Wife: Where are you going?
Me: Out. I can’t stand being hemmed in by four walls.
Wife: How many walls has the pub got? Five?
My parents haven’t called with a computer problem in 48 hours. I’m sending my brother over there to check on them.
*spins in chair* Ah, Mr. Bond. I’ve been expect- *cat sitting in my lap freaks out and scratches the shit out of me*
I just yelled ‘Jayden’ at the mall and now I’m a mom to like 20 kids.
I didn’t know any of my neighbor’s names before getting a dog but now I know their names are Kylo’s mom, Phoebe’s dad, Max’s mom and Bo’s parents
AM I BEING GASLIT????
How do you cut ancient Rome in half?
With a pair of Caesars
We’re making cars that are almost silent but can’t figure out how to do that with leaf blowers at 7AM in the morning?
jesus take the wheel, my smartwatch is telling me it’s time to stand up
i be like “communication is the key” then put my phone on do not disturb
Croc store. Rooster walks in.
Salesman: How may I help you?
Rooster: A Croc or two will do.
BRITISH PEOPLE: so, shoe sizes go up in halves to 13 and then start again at 1. Women’s clothes go up in 2s but using only even numbers. Height is in feet made up of 12 inches and weight is in stones made up of 14…
ALIEN: are there any smarter animals we can talk to?
*Pulls up to drive-thru window*
“Extra toilet paper please”
Do you mean napkins?
“Sure, whatever”
As I’ve gotten older, my “fear of missing out” has been replaced by my “fear of being invited out.”
Me at work: I miss my little angels-my favorite little ppl on this planet
Me after an hour of being home: these kids are the spawn of satan
My 7yo learned that a seal in French is a “phoque” and like every Canadian child before her, she is enjoying this sweet swear loophole to its fullest
Satisfied that he had all the ingredients he needed, Phineas moved on to the next big question – how to get it into the dog’s food.
microwave: gonna cook it
me: no please. just defrost the chicken.
microwave: ok i’ll do both
On a road trip, if you need to pee, you have two options: public restrooms or the grass. I went for grass and could see my dogs nodding their heads in solidarity
A song called “Baby It’s Not *THAT* Cold Outside” where I’m just trying to get the lady to leave
You say tired, I say challenge.
-A toddler at bedtime.
Reasons my 3 y/o cried last week:
-I filled up his water bottle to high
-My wife took a shower
-Our dog walked out of the room
-His brother went down for his nap
-I didn’t sit on the couch in the exact spot he wanted me too.
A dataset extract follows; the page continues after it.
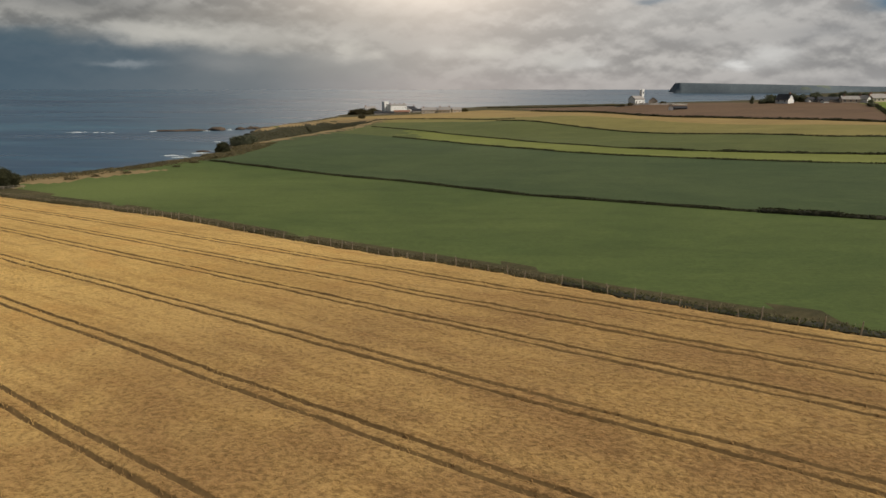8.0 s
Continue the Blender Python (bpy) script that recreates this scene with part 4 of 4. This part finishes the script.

I’ve never played Jenga, but I have had to extricate myself from a sleeping toddler in my bed, so I think I could handle it.
Just some repair guys and me at work right now. If a pizza delivery guy and a director show up, I’m leaving.
When a crab dies does it become a ghost in the shell
when giving your wife a massage know that there is never a right time to stop. 10 minutes? Don’t think so buddy. 1 hour? Keep going. 7 hours. I want more. The sun enveloping the Earth after a billion years? Now do my shoulders
SIGN: Do not reach hands into enclosure.
ME: *slowly starts sliding big toe towards panda*
In my defense, they never told me I couldn’t tattoo their baby when I got the babysitter job.
I’m no fan of Smokey the Bear. He’s just the first step on the slippery slope to vigilantism.